Чеховский фестиваль подходит к концу. Осталось несколько всплесков, таких как спектакль выдающегося французского хореографа и визионера Жозефа Наджа "Шерри-бренди", только что показанный на сцене Театра Петра Фоменко в Москве.
Большинство коопродукций, которые по предложению директора фестиваля Валерия Шадрина были сделаны к чеховскому юбилею, с Чеховым связаны причудливо. На рубеже 80-90-х годов имя русского классика привлекло в Москву целый поток спектаклей, ставших мировой театральной "классикой". Спектакли Питера Брука, Петера Штайна, Отомара Крейчи и даже их радикальных оппонентов, таких как Андрей Щербан (Румыния) или Петер Лебл (Чехия), целиком находились в рамках чеховского текста, в диалоге с ним.
Для тех, кто сегодня откликнулся на предложение Шадрина, Чехов стал отправной точкой для собственного путешествия, более или менее далекого от него. Концептуальный театр Франка Касторфа, соединивший в один текст повесть "Мужики" и пьесу "Три сестры"; швейцарский Театро Сунил, представивший образы и биографию Чехова в свободной эстетике нового цирка, "Тара-ра-бумбия" Дмитрия Крымова с его "похоронным" шествием; опусы современных азиатских хореографов с их причудливыми и мрачными видениями. Во всех этих эксцентрических произведениях чеховское слово предстает скорее как гипертекст, ветвящийся в самые разные стороны с любого места.

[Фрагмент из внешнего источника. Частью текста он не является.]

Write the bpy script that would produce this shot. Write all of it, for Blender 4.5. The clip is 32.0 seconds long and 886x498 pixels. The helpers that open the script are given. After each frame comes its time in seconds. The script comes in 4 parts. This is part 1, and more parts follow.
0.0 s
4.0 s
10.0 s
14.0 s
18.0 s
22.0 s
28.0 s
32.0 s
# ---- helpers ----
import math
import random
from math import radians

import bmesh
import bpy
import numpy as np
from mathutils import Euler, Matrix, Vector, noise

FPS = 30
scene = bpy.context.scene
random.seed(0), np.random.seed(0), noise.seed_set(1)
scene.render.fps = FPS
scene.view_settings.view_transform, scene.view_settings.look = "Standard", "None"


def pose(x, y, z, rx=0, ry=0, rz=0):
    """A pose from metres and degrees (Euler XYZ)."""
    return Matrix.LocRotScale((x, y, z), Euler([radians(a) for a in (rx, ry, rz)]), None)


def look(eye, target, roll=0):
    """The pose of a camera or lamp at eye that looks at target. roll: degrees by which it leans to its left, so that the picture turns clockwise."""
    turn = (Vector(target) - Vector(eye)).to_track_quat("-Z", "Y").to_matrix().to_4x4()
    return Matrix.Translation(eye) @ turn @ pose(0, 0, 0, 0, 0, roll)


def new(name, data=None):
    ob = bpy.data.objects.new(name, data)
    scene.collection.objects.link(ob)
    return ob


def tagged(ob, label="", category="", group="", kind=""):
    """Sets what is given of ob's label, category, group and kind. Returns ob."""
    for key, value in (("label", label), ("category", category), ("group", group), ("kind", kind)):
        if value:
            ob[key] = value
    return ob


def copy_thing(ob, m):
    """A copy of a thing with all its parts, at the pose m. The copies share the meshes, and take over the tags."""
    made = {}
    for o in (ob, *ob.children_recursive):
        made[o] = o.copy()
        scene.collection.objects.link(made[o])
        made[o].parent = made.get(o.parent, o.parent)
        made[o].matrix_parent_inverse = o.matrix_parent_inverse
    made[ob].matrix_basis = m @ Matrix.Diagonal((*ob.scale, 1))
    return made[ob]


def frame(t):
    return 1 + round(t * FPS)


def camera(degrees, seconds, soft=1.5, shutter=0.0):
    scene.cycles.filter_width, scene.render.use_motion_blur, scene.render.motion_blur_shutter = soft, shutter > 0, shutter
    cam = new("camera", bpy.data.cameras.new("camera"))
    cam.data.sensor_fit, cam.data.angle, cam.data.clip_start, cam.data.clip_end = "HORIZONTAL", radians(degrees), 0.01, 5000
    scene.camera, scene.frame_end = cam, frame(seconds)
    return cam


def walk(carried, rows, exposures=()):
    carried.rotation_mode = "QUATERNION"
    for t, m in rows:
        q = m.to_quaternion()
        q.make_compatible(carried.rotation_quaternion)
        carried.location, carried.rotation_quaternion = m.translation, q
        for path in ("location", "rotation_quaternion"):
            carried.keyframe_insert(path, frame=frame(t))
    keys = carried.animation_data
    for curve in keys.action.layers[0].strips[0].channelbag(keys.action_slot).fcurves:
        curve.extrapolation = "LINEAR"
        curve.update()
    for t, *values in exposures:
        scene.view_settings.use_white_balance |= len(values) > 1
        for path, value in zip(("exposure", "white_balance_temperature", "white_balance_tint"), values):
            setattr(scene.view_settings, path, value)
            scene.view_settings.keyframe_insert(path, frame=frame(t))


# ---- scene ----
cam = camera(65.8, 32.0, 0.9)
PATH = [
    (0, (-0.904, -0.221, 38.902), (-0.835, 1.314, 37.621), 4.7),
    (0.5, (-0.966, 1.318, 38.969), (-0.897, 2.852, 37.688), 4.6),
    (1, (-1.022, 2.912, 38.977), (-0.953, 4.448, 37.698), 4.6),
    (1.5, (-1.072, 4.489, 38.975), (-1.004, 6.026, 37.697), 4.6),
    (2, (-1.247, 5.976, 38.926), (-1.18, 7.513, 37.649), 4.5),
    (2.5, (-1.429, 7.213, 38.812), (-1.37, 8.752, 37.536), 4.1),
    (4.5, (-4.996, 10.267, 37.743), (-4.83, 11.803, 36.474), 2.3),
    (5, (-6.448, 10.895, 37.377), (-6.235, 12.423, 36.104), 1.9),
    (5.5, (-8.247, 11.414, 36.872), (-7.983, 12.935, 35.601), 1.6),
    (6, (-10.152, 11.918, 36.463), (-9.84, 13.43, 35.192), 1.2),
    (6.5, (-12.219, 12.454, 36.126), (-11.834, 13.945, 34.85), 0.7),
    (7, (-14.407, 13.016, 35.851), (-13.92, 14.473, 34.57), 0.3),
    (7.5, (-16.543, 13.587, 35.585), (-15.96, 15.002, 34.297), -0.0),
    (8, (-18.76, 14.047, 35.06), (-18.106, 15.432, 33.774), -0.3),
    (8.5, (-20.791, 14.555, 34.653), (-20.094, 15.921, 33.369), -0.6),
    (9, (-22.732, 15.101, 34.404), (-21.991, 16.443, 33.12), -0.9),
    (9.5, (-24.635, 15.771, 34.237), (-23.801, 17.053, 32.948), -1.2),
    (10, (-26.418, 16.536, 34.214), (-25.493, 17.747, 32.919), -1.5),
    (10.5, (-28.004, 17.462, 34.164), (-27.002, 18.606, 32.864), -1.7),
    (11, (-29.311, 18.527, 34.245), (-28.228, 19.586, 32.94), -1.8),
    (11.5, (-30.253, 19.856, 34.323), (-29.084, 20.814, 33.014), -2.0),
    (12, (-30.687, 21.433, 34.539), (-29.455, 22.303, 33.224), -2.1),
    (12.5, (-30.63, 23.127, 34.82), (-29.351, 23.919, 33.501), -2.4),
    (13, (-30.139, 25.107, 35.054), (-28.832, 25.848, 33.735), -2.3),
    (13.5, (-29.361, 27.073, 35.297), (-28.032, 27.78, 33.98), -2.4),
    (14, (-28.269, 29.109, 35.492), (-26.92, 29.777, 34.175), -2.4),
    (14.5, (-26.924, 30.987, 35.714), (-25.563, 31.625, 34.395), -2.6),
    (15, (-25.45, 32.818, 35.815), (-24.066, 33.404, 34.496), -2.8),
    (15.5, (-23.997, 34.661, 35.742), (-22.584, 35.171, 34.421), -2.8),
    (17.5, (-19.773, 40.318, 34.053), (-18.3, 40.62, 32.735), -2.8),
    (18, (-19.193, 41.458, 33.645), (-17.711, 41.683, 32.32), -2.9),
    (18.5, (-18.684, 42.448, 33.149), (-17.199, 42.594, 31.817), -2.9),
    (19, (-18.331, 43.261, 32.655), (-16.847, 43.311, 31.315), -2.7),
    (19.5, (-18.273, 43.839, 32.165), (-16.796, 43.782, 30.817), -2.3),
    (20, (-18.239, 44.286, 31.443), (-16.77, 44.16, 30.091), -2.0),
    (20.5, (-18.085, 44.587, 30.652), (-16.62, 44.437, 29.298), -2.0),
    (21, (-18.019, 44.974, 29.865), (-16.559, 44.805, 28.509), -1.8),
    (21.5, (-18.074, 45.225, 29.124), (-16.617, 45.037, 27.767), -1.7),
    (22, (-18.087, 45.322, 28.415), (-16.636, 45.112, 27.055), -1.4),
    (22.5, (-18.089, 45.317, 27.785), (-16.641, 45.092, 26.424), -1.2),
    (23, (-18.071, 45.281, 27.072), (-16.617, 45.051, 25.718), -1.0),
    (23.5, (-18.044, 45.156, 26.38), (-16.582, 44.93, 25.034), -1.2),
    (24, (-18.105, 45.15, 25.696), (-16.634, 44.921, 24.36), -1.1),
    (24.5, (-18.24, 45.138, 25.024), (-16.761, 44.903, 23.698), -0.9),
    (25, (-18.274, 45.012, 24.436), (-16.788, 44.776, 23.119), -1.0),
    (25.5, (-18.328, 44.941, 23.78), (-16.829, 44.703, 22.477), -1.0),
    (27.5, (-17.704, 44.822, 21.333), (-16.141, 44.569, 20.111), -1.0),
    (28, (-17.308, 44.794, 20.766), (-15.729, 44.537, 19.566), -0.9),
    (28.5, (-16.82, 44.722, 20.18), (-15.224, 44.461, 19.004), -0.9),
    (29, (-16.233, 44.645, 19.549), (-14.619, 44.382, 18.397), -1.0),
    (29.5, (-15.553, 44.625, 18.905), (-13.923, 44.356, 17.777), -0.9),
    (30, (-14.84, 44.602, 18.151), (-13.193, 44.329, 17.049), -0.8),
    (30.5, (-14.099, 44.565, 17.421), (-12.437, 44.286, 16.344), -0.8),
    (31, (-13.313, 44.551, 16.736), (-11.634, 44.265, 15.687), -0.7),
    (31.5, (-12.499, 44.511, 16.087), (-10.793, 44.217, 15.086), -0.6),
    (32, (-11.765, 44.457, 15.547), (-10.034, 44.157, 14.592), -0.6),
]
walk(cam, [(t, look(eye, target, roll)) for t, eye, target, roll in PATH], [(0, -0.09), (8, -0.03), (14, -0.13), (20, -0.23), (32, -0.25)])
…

Не случайно меланхолический и склонный к мистике выдающийся французский хореограф венгерского происхождения Жозеф Надж в центр своего спектакля "Шерри-бренди" помещает словесную игру: дрожа от неведомой боли, он выводит мелом на доске буквы, зеркально отражающие друг друга. Точно каббалист, опутывающий свои хореографические сочинения сетью самых разных коннотаций (второе название спектакля - "Творение" - как раз отсылает к каббале), Надж предлагает расшифровать связь между чеховским "Островом Сахалин", стихами Мандельштама и рассказом Варлама Шаламова. Единственный, кто кажется в этом ряду абсолютно лишним, - это Чехов.
"Шерри-бренди" - один из "Колымских рассказов" Шаламова, посвященный смерти Мандельштама, который так и начинается: "Поэт умирал", - целиком определяет пластику наджевского спектакля. Завораживающие движения одной руки, которую подхватывают другой и двигают, точно она принадлежит кукле или мертвецу; сдавленные, сдвоенные движения двух тел, навеки впитавших память нар; секретный язык фонаря, выхватывающий в темноте фрагменты коленей, лопаток, лиц и приравнивающий их к неживым предметам, - вся эта тайнопись спектакля выросла из шаламовского рассказа. К ней прибавлен только легкий кашель Кирилла Пирогова, читающего стихи Мандельштама - в начале о веке-волкодаве, а в конце - "я скажу тебе с последней прямотой: все лишь бредни, шерри-бренди, ангел мой".
Знаком чего является этот кашель - чеховской чахотки или прерывистости, дискретности жизни - неважно, шерри-бренди. Важно другое - о том, как мучительно Творение, рассказывает сама форма спектакля, который так трудно сочинялся и, может, еще не вполне сочинился. Идеально придумавший пластику для "Процесса" Кафки и "Войцека" Бюхнера Надж, думаю, находится только в самом начале своей "работы" с шаламовской пластикой. Отчуждение тела, уравнивание телесного, человеческого со всем вещным и даже звериным - эта геометрия отношений Мандельштама и Шаламова прочерчена в спектакле безупречно. Но, кажется, самым сильным вызовом для Наджа стала идея Шаламова, которую он приписал угасающему сознанию Мандельштама: "Все, что рождается небескорыстно, - это не самое лучшее. Самое лучшее то, что не записано, что сочинено и исчезло без следа". Надж, подобно шаламовскому поэту на смертельных нарах пересыльного лагеря, ищет здесь свою рифму, "инструмент магнитного поиска слов и понятий". На грани уничтожения, аннигиляции мир по-прежнему творится, ибо жизнь и есть творение, поэзия, Слово.
Это и танцуют наджевские артисты - отчаяние и таинственную поэзию мира, в котором однажды умер Бог, а теперь умирает Поэт.
Чехов умер до того, как это стало возможным, но мистическим образом он слышал это трагическое, отчаянное будущее "онемевшего" мира.